Lip service will not help us

Editorials
For the past decade or so, these tuckshops, which are in fact massive grocery shops and warehouses, have become a major threat to the country's formal retail businesses in many ways. Chiefly, they have been slowly pushing formal businesses out of the game, yet they are hardly contributing to the fiscus because many of them being illegal, do not pay taxes.

INDUSTRY and Commerce minister Sithembiso Nyoni this week toured tuckshops in downtown Harare and discovered what was already a public secret that the bulk of these enterprises are owned and run by foreigners.

For the past decade or so, these tuckshops, which are in fact massive grocery shops and warehouses, have become a major threat to the country's formal retail businesses in many ways.

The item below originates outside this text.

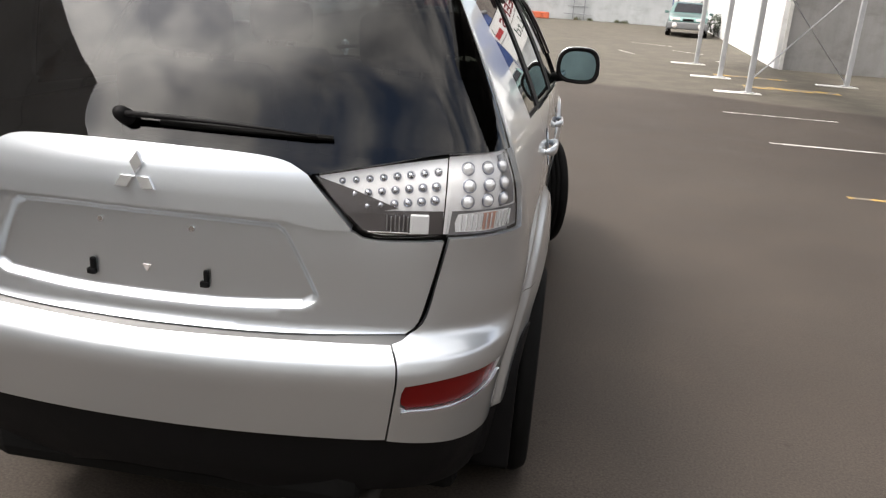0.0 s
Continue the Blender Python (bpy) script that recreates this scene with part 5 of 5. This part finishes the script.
ware = thing("warehouse", "blue metal-clad warehouse beyond the wall", "building", at=(10.2, NY + 6, 0.8))
part("wall", boxed((8.6, 5.0, 6.0), (0, 0, 3.0)), BLUE, ware)
rb = bmesh.new()
for k in range(18):
    boxed((0.06, 0.05, 3.2), (-4.2 + 0.49 * k, -2.52, 3.4), bm=rb)
part("cladding_ribs", rb, BLUE, ware)
part("roof", boxed((9.0, 5.4, 0.2), (0, 0, 6.1), (2, 0, 0)), material("dull_roof", (0.25, 0.25, 0.25), 0.7, vary=0.2), ware)
old = thing("old_building", "brown brick building far beyond the sign boards", "building", at=(-1.0, NY + 14, 0.8))
part("wall", boxed((26.0, 6.0, 7.5), (2, 0, 3.75)), stained("far_brick", (0.30, 0.26, 0.23), (0.22, 0.19, 0.17), 0.2), old)
for k in range(7):
    part("window", boxed((1.4, 0.1, 1.2), (-8 + 3.2 * k, -3.04, 6.2), bevel=0.02, seg=1), GLOSS_BLACK, old)

# ladder frame leaning on the far wall and a faint pipe
lad = thing("ladder_rack", "thin grey steel rack fixed on the far wall", "rack", at=(0, NY - 0.05, 0.8))
GREY_STEEL = material("grey_steel", (0.30, 0.31, 0.32), 0.5, metal=0.6, vary=0.2, scale=4)
for x0 in (0.95, 1.55):
    part("upright", boxed((0.05, 0.05, 1.35), (x0, 0, 0.75), bevel=0.008, seg=1), GREY_STEEL, lad)
for z0, w in ((0.35, 1.5), (0.75, 1.1), (1.3, 0.8)):
    part("rung", boxed((w, 0.04, 0.04), (1.2, 0, z0), bevel=0.008, seg=1), GREY_STEEL, lad)
pole = thing("light_pole", "tall weathered grey steel pole beside the wall", "pole", at=(-9.18, 19.9, ground_z(19.9)))
part("shaft", tube([(0, 0, -0.3), (0, -0.12, 5), (0, -0.27, 11)], [0.17, 0.15, 0.12], 20), stained("dull_galvanised", (0.27, 0.27, 0.26), (0.20, 0.20, 0.195), 0.2), pole, smooth=True)
part("foot", lathe([(0.24, 0.0), (0.24, 0.03), (0.16, 0.05)], 20), GREY_STEEL, pole).matrix_basis = pose(0, 0, 0, 0, -90, 0)

# ---- canopy with posts, grey store and white side wall ----
POST = stained("galvanised_post", (0.42, 0.43, 0.44), (0.33, 0.34, 0.35), 0.1, island=0.0)
canopy = thing("canopy", "steel-framed canopy on slim grey posts", "canopy")
PADM = material("white_pad", (0.72, 0.71, 0.68), 0.8, vary=0.2, scale=6)
for px, py in ((4.70, 15.4), (4.62, 18.4), (4.52, 21.75), (7.65, 18.6), (9.2, 15.3), (7.65, 12.2)):
    g = ground_z(py)
    ps = part("post", boxed((0.11, 0.11, 2.75), (px, py, g + 1.37), bevel=0.008, seg=1), POST, canopy)
    part("base_plate", boxed((0.24, 0.24, 0.02), (px, py, g + 0.03), bevel=0.004, seg=1), POST, ps)
    b = boxed((0.95, 0.26, 0.035), (px - 0.22, py, g + 0.004), bevel=0.012, seg=1)
    part("pad", b, PADM, ps, "white painted concrete footing")
for y0, y1, x0 in ((11.5, 22.6, 4.62), (11.5, 22.6, 7.65)):
    for dz, w in ((2.74, 0.16), (2.92, 0.16), (2.83, 0.02)):
        part("beam", boxed((w, y1 - y0, 0.02 if w > 0.1 else 0.19), (x0 - 0.004 * (y1 - 17), (y0 + y1) / 2, dz), (0.3, 0, 0.9)), POST, canopy)
for py in (12.2, 15.3, 18.4, 21.75):
    part("purlin", boxed((7.0, 0.08, 0.16), (7.2, py, 3.02), bevel=0.006, seg=1), POST, canopy)
part("roof_sheet", boxed((1.5, 11.6, 0.05), (5.0, 17.0, 3.13), (0, 1.0, 0)), stained("dull_roof_sheet", (0.30, 0.30, 0.30), (0.22, 0.22, 0.22), 0.2), canopy)
for p0, p1 in (((4.75, 15.5, 0.3), (7.6, 18.5, 2.6)), ((7.6, 18.6, 0.2), (4.7, 15.5, 2.6)), ((7.7, 15.3, 0.3), (9.2, 15.3, 2.5))):
    part("brace", tube([p0, p1], 0.016, 8), POST, canopy)
store = thing("store", "dark grey rendered store with a white side wall", "building", at=(6.95, 22.3, 0.0))
part("front_wall", boxed((9.0, 0.25, 6.0), (4.5, 0.1, 2.9)), stained("dark_grey_render", (0.27, 0.265, 0.26), (0.22, 0.215, 0.21), 0.12), store)
part("side_wall", boxed((0.22, 20.5, 6.0), (0.55, 10.4, 3.0), (0, 0, -3.2)), CONC_WHITE, store)
part("corner_strip", boxed((0.10, 0.06, 6.0), (0.0, -0.05, 2.9)), PADM, store)
for k in range(9):
    part("wall_rib", boxed((0.03, 0.05, 6.0), (0.42 + 0.115 * k * 1.0, 1.5 + 2.1 * k, 3.0), (0, 0, -3.2)), CONC_WHITE, store)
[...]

Chiefly, they have been slowly pushing formal businesses out of the game, yet they are hardly contributing to the fiscus because many of them being illegal, do not pay taxes.

All they are doing is to grab money, which is largely cash in US dollars and siphoning our forex back to their countries which we hear include Somalia, Burundi, Ethiopia, Zambia and the Democratic Republic of Congo. This is worsening the depletion of forex circulating in the local market. Little wonder we keep going in circles as far as the availability of foreign currency in our economy is concerned.

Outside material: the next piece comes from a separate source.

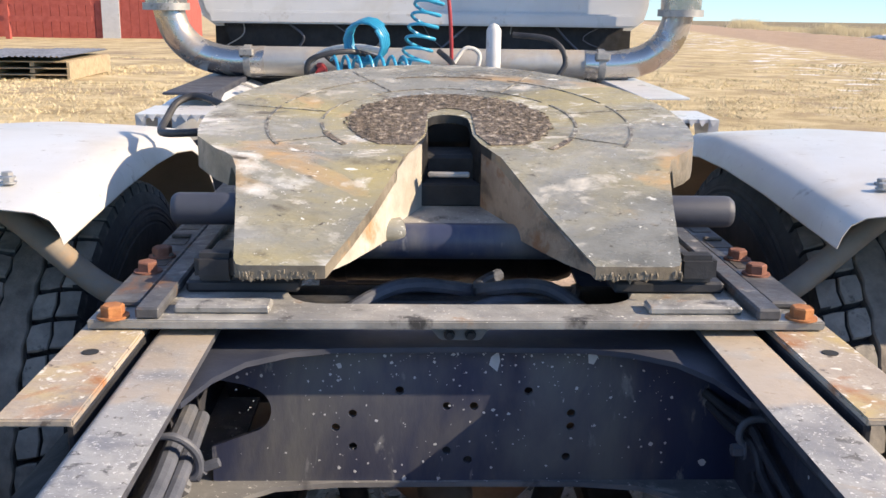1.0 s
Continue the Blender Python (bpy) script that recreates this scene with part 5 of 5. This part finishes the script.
# ---- deck, tank, cab ----
deck = thing("deck_plate", "white grip plate deck behind the cab, slotted and serrated", "deck")
slots = [[(x, 3.06), (x + 0.03, 3.06), (x + 0.10, 3.30), (x + 0.07, 3.30)] for x in np.arange(-0.45, 0.36, 0.075)]
part("tread_plate", prism([(-1.02, 3.56), (-0.55, 3.56), (-0.50, 3.00), (0.50, 3.00), (0.55, 3.56), (1.02, 3.56), (1.02, 3.84), (-1.02, 3.84)], 1.058, 1.072, "z", holes=slots), M["white"], deck, "white tread plate with slots")
for s in (-1, 1):
    for k in range(13):
        x = 0.53 + 0.038 * k
        part("tooth", prism([(s * x, 1.072), (s * (x + 0.03), 1.072), (s * (x + 0.012), 1.046)], 3.552, 3.56, "y"), M["white"], deck)
    part("end_bracket", prism([(3.84, 1.058), (3.56, 1.058), (3.62, 0.80), (3.68, 0.80)], s * 1.021, s * 1.007, "x", bevel=0.003), M["white"], deck)
    part("end_flange", prism([(3.551, 1.070), (3.561, 1.070), (3.621, 0.81), (3.611, 0.81)], s * 1.021, s * 0.985, "x", bevel=0.002), M["white"], deck)
    part("label_plate", box((s * 1.0215, 3.66, 0.975), (s * 1.023, 3.78, 1.03), 0.0005), M["alum"], deck)
    for x in (0.93, 0.80, 0.68):
        part("strut", box((s * x, 3.60, 0.86), (s * (x - 0.02), 3.62, 1.058)), M["black_steel"], deck)
    part("brace", tube([(s * 1.0, 3.61, 0.92), (s * 0.66, 3.61, 1.01)], 0.011, 8, 0), M["black_steel"], deck)
    part("beam", box((s * 1.0, 3.64, 0.79), (s * 0.44, 3.70, 0.87), 0.003), M["black_steel"], deck)
    st = thing("tank_step", "narrow diamond plate step running beside the fuel tank", "step", group="tank steps")
    # Left step coloured dark for the cab's shade, right one white as sunlit.
    part("tread", box((s * 0.995, 3.85, 1.110), (s * 0.815, 5.10, 1.120), 0.003), M["rail_side" if s < 0 else "white"], st)
    part("edge", box((s * 0.815, 3.85, 1.07), (s * 0.807, 5.10, 1.122), 0.002), M["rail_side" if s < 0 else "white"], st)
part("back_panel", box((-0.55, 3.845, 0.98), (0.55, 4.25, 1.062), 0.004), M["white"], deck, "white sheet metal box top")
for s in (-1, 1):
    tank = thing("fuel_tank", "white round fuel tank slung beside the frame", "fuel tank", group="fuel tanks")
    # Right tank is unseen: made longer and lower to shade the ground.
    end = 5.9 if s < 0 else 6.9
    part("shell", lathe([(3.93, 0.0), (3.94, 0.14), (3.97, 0.23), (4.02, 0.275), (4.09, 0.292), (end, 0.292), (end + 0.04, 0.2), (end + 0.04, 0)], 48, "y"), M["white"], tank, "white painted cylinder", Matrix.Translation((s * 0.88, 0, 0.815 if s < 0 else 0.66)))
    for y in (4.5, 5.5):
        part("strap", lathe([(y - 0.03, 0.293), (y - 0.03, 0.297), (y + 0.03, 0.297), (y + 0.03, 0.293)], 48, "y", closed=True), M["alum"], tank, "", Matrix.Translation((s * 0.88, 0, 0.815 if s < 0 else 0.66)))
    step = thing("side_step", "white boxed step under the deck", "step", group="side steps")
    part("box", prism([(3.74, 0.56), (4.00, 0.52), (4.04, 0.72), (3.76, 0.765)], s * 0.66, s * 0.90, "x", bevel=0.008), M["alum"], step)
    part("tread", box((s * 0.67, 3.78, 0.7655), (s * 0.89, 4.0, 0.773), 0.002), M["white"], step)
    part("arm", box((s * 0.44, 3.86, 0.66), (s * 0.66, 3.90, 0.70), 0.003), M["black_steel"], step)

# Unseen gearbox-like block, added to stop sun passing under the cab.
sun_blocker = thing("gearbox", "unseen black block under the cab, added to shade the ground", "gearbox")
part("case", prism([(3.58, 0.42), (3.72, 0.34), (8.4, 0.30), (8.6, 0.40), (8.6, 0.94), (5.0, 0.94), (4.9, 0.78), (3.58, 0.78)], -0.40, 0.40, "x", bevel=0.03), M["black_steel"], sun_blocker)
part("output_flange", tube([(0, 3.59, 0.58), (0, 3.48, 0.58)], 0.07, 20, 0), M["brown_steel"], sun_blocker)
part("cover_plate", box((-0.30, 3.568, 0.46), (0.30, 3.579, 0.74), 0.004), M["black_steel"], sun_blocker)

cab = thing("truck_cab", "white truck sleeper cab seen from behind", "truck cab", (0, 0, 0.05))
CB = 4.86
prof = [(-1.04, 1.33), (-1.06, 1.40), (-1.06, 3.3), (-0.9, 3.6), (0.9, 3.6), (1.06, 3.3), (1.06, 1.40), (1.04, 1.33), (0.98, 1.285), (0.5, 1.30), (0.0, 1.31), (-0.5, 1.295), (-0.98, 1.285)]
part("shell", prism(prof, CB, CB + 2.4, "y", bevel=0.03), M["white"], cab, "white painted back wall")
part("bottom_lip", prism([(-1.0, 1.30), (1.0, 1.30), (1.0, 1.36), (-1.0, 1.36)], CB - 0.03, CB, "y", bevel=0.008), M["white"], cab)
# Dark box in place of shade, run on out of view to block sun.
part("underside", box((-1.0, CB + 0.12, 0.95), (1.0, CB + 4.2, 1.30)), M["dark"], cab, "dark box for the shade under the cab")
# Dark panel painted for the shade behind the pipe; also blocks sun.
part("bulkhead", box((-0.95, CB - 0.09, 0.60), (0.95, CB - 0.05, 1.055), 0.004), M["dark"], cab, "dark panel for the shade behind the exhaust pipe")
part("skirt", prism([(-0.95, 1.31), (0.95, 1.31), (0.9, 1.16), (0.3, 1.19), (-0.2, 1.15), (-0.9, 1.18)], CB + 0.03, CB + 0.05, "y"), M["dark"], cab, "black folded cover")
wr = random.Random(9)
for k in range(9):
    x0 = -0.85 + 0.21 * k
    part("wire", tube([(x0, CB + 0.02, 1.30), (x0 + wr.uniform(-0.1, 0.1), CB + wr.uniform(0.0, 0.04), 1.24), (x0 + wr.uniform(-0.2, 0.25), CB + 0.03, 1.17)], 0.003 + 0.003 * (k % 2), 6, 4), M["galv" if k % 3 == 0 else "hose"], cab)
EXHAUST_M = Matrix.Translation((0, 0.082, 1.485)) @ Matrix.Scale(1.033, 4) @ Matrix.Translation((0, -0.082, -1.475))
for s in (-1, 1):
    ex = thing("exhaust_stack", "chrome exhaust stack with a swept elbow behind the cab", "exhaust", group="exhaust stacks", m=EXHAUST_M)
    part("elbow", tube([(s * 0.70, 4.53, 1.187), (s * 0.85, 4.53, 1.187), (s * 0.98, 4.53, 1.217), (s * 1.075, 4.53, 1.30), (s * 1.115, 4.53, 1.43), (s * 1.12, 4.53, 1.55)], 0.066, 24, 8), M["chrome"], ex, "polished chrome elbow")
    part("upright_pipe", tube([(s * 1.12, 4.53, 1.42), (s * 1.12, 4.53, 3.9)], 0.088, 28, 0), M["chrome"], ex)
    part("pipe_collar", tube([(s * 1.12, 4.53, 1.40), (s * 1.12, 4.53, 1.43)], 0.10, 28, 0), M["galv"], ex)
    part("clamp", join(tube([(s * 0.76, 4.53, 1.187), (s * 0.79, 4.53, 1.187)], 0.070, 24, 0), box((s * 0.745, 4.45, 1.212), (s * 0.805, 4.49, 1.242), 0.004)), M["galv"], ex, "bolted pipe clamp")
muf = thing("cross_pipe", "dull aluminium exhaust pipe across the back of the cab", "exhaust pipe", m=EXHAUST_M)
part("pipe", tube([(-0.74, 4.53, 1.187), (0.74, 4.53, 1.187)], 0.064, 28, 0), M["alum"], muf)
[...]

Our diaspora relatives are, for example, pumping into the economy huge amounts in forex — reportedly nearing US$2 billion annually — the bulk of which is being spirited away by these tuckshop owners as the money being sent by our relatives abroad is mainly spent on basic commodities such as groceries.

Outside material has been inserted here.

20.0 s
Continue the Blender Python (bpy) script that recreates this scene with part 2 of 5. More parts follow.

We, therefore, believe this is a serious matter which government must urgently address. Speaking during her tour of the tuckshops, Nyoni said: "Who gave you the authority to work without legal documents? You are breaking the country's laws. Why are you permitting them to work because this is a reserved sector? So, how did they get the right to work in the reserved sector?"

In fact, government has been aware of this unwelcome scenario for ages and has been threatening to take action against the illegal operations but it all turned out to be hollow threats.

If government is at all serious about reserving that sector for Zimbabweans it should not even be wasting our time asking questions. It should simply act and ask questions later.

Go to any of these countries and see if foreigners are allowed to work without the prerequisite documents. There is nothing like that. So, why is our government allowing these strange arrangements to persist when it is draining all our money from circulation?

We are afraid to say, lip service is getting us nowhere. Government needs to immediately act and bring back sanity to our retail sector.